1732 saw a certain amount of unrest in Chester centered around the Mayoral elections - sporadic disorders culminated in a clash in Bridge Street in early October between a Whig mob (allegedly reinforced with disguised soldiers, revenue officers, and Liverpool sailors) and Tory supporters who included Welsh miners. The latter came off worse, and the Whigs, suspecting that Tory aldermen were admitting more freemen after dark, broke into and wrecked the Pentice. The mayor called for dragoons from Warrington to help restore order and appointed c. 270 special constables. Fifty dragoons arrived on foot and according to "a letter from a freeman of the city of Chester to his fried in London" were loadged in Hoole, with 25 of them quartered at the Ermine (then in the hands of a John Artinstall) and the remainder at a neighbouring house in Flookersbrook.
 
The only real threat to Chester by the Scots was in 1745 when Jacobites defeated British forces in September at the [https://en.wikipedia.org/wiki/Battle_of_Prestonpans Battle of Prestonpans], and then moved south into England. A part of the Cheshire Militia was brought in to garrison the city and business came to a standstill.
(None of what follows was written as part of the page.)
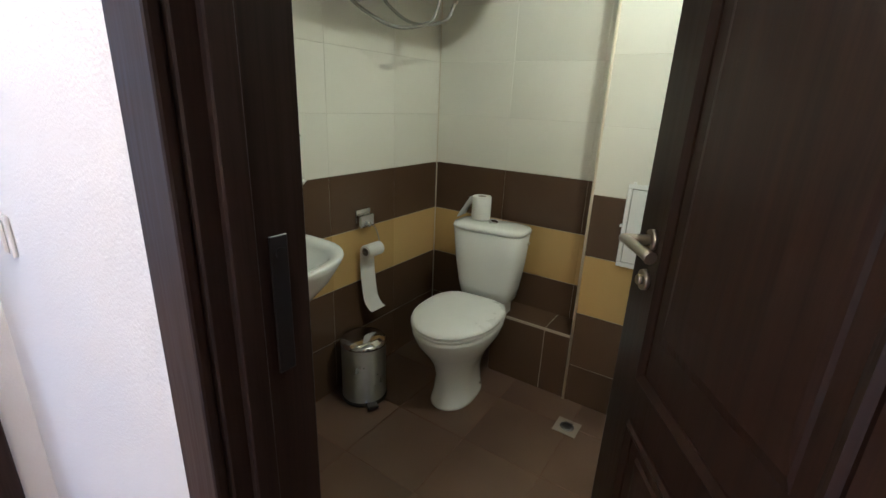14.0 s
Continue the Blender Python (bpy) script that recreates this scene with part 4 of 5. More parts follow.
def coat():
    rows, n = [], 72
    prof = [(1.775, 0.010, 0.010, 0.0), (1.765, 0.030, 0.028, 0.0), (1.735, 0.055, 0.045, -0.002), (1.68, 0.080, 0.060, -0.004), (1.60, 0.098, 0.068, -0.008), (1.53, 0.112, 0.070, -0.010), (1.46, 0.128, 0.070, -0.010),
            (1.36, 0.150, 0.074, -0.008), (1.24, 0.172, 0.078, -0.006), (1.10, 0.196, 0.082, -0.004), (1.00, 0.212, 0.083, -0.002), (0.955, 0.217, 0.082, 0.0), (0.945, 0.205, 0.070, 0.0)]
    fine = []
    for (z0, a0, b0, c0), (z1, a1, b1, c1) in zip(prof, prof[1:]):
        for k in range(5):
            f = k / 5
            fine.append((z0 + (z1 - z0) * f, a0 + (a1 - a0) * f, b0 + (b1 - b0) * f, c0 + (c1 - c0) * f))
    fine.append(prof[-1])
    for z, a, d, cx in fine:
        row, t = [], (1.775 - z) / 0.83
        for j in range(n):
            g = 2 * math.pi * j / n
            fold = 1 + 0.10 * t * math.sin(5 * g + 3 * z) + 0.06 * t * math.sin(11 * g - 5 * z) + 0.10 * noise.noise(Vector((math.cos(g) * 1.5, math.sin(g) * 1.5, z * 4)))
            side = 0.02 * math.sin(g * 2) * t
            row.append((-0.485 + cx + (0.93 if math.cos(g) > 0 else 0.93 + 0.12 * t) * a * fold * math.cos(g), 1.755 + min(0.092, d * fold * math.sin(g)), z - 0.025 - 0.02 * t + side + 0.02 * t * math.cos(g) * (1 if z < 1.2 else 0)))
        rows.append(row)
    c = thing("coat", "black hooded coat hanging on the hook", "coat", None)
    part("body", rings(B(), rows), M["coat"], c)
    for sx in (-1, 1):
        pts = bend([(-0.485 + sx * 0.085, 1.735, 1.47), (-0.485 + sx * 0.125, 1.725, 1.31), (-0.485 + sx * 0.155, 1.72, 1.11), (-0.485 + sx * 0.165, 1.72, 0.955)], 7)
        part("sleeve", tube(B(), pts, [0.040 + 0.016 * i / len(pts) + 0.004 * math.sin(i * 1.3) for i in range(len(pts))], 14), M["coat"], c)
    # hood: falls to a point on one side
    rows = []
    for k in range(15):
        f = k / 14
        left = 0.012 + 0.135 * f ** 1.15
        right = 0.012 + 0.070 * math.sin(min(1.0, f * 1.5) * math.pi / 2)
        depth = 0.012 + 0.075 * math.sin(min(1.0, f * 1.3) * math.pi / 2)
        row = []
        for q in range(28):
            g = 2 * math.pi * q / 28
            cg, sg = math.cos(g), math.sin(g)
            dent = 1 + 0.08 * noise.noise(Vector((cg * 1.6, sg * 1.6, f * 5)))
            drop = 0.045 * f * max(0.0, -cg) - 0.03 * f * max(0.0, cg)
            row.append((-0.488 + (right if cg > 0 else left) * cg * dent, 1.752 + min(0.09, depth * sg * dent), 1.755 - 0.245 * f - drop))
        rows.append(row)
    part("hood", rings(B(), rows), M["coat"], c, "hood falling to a point on one side")
    pts = bend([(-0.470, 1.690, 1.47), (-0.462, 1.672, 1.33), (-0.478, 1.664, 1.14), (-0.520, 1.662, 0.93)], 7)
    part("placket", tube(B(), pts, 0.012, 8), M["coat"], c)
    part("hem_flap", pillow(B(), 0.17, 0.05, 0.09, 0.5, 14, 0.008, 3, (-0.36, 1.70, 0.925)), M["coat"], c)


coat()
ceiling_lamp("hall_lamp", 0.66, 2.05, CEIL, 0.14, M["hallshade"], "lit round glass lamp on the hall ceiling")
ceiling_lamp("hall_lamp", -0.77, 1.04, CEIL, 0.14, M["hallshade"], "lit round glass lamp on the hall ceiling")
switch(pose(TW, 0.965, 1.005, 0, 0, -90), "white double light switch beside the bathroom door", True, 6)
switch(pose(TW, 2.560, 1.045, 0, 0, -90), "white light switch at the end of the passage")
k = thing("card_switch", "white upright key card switch on the wall", "switch", pose(TW, 0.832, 0.993, 0, 0, -90))
part("plate", box(B(), -0.040, 0.040, -0.012, -0.0005, -0.062, 0.062, 0.004), M["switchplastic"], k)
part("face", box(B(), -0.032, 0.032, -0.0145, -0.0125, -0.054, 0.054, 0.002, 1), M["switchplastic"], k)
part("recess", box(B(), -0.010, 0.010, -0.0158, -0.0147, -0.018, 0.016), M["greyprint"], k)
part("button", box(B(), -0.008, 0.008, -0.019, -0.0158, -0.016, 0.004, 0.001, 1), M["switchplastic"], k)
k = thing("no_smoking_sign", "round red and black no smoking sticker", "sign", pose(TW, 0.738, 0.990, 0, 0, -90))
bm = B()
rings(bm, [[(r * math.cos(a), y, r * math.sin(a)) for a in (2 * math.pi * q / 40 for q in range(40))] for r, y in ((0.036, -0.0006), (0.036, -0.0016), (0.0325, -0.0016), (0.0325, -0.0006))], caps=False)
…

The city gates were bricked up, save for wickets at the Bridgegate and Eastgate, the walls were patrolled, cannon were mounted to command the bridge, and the Chester Castle defences were improved. The spring assizes were held at Flookersbrook in Hoole. George Cholmondeley put Chester in a state of defence, repairing the castle’s defences and adding raised batteries in the inner and outer wards and a raised platform with a parapet south-east of the Great Hall. The military architect Alexander de Lavaux was engaged to draw up a plan to strengthen the fortifications, with massive earthworks in the form of a "star fort", but the work was never carried out. Although the Jacobite army went nowhere near Chester, the city had been involved in heavy expense and had to turn to Sir Robert Grosvenor to obtain reimbursement from the government in 1746.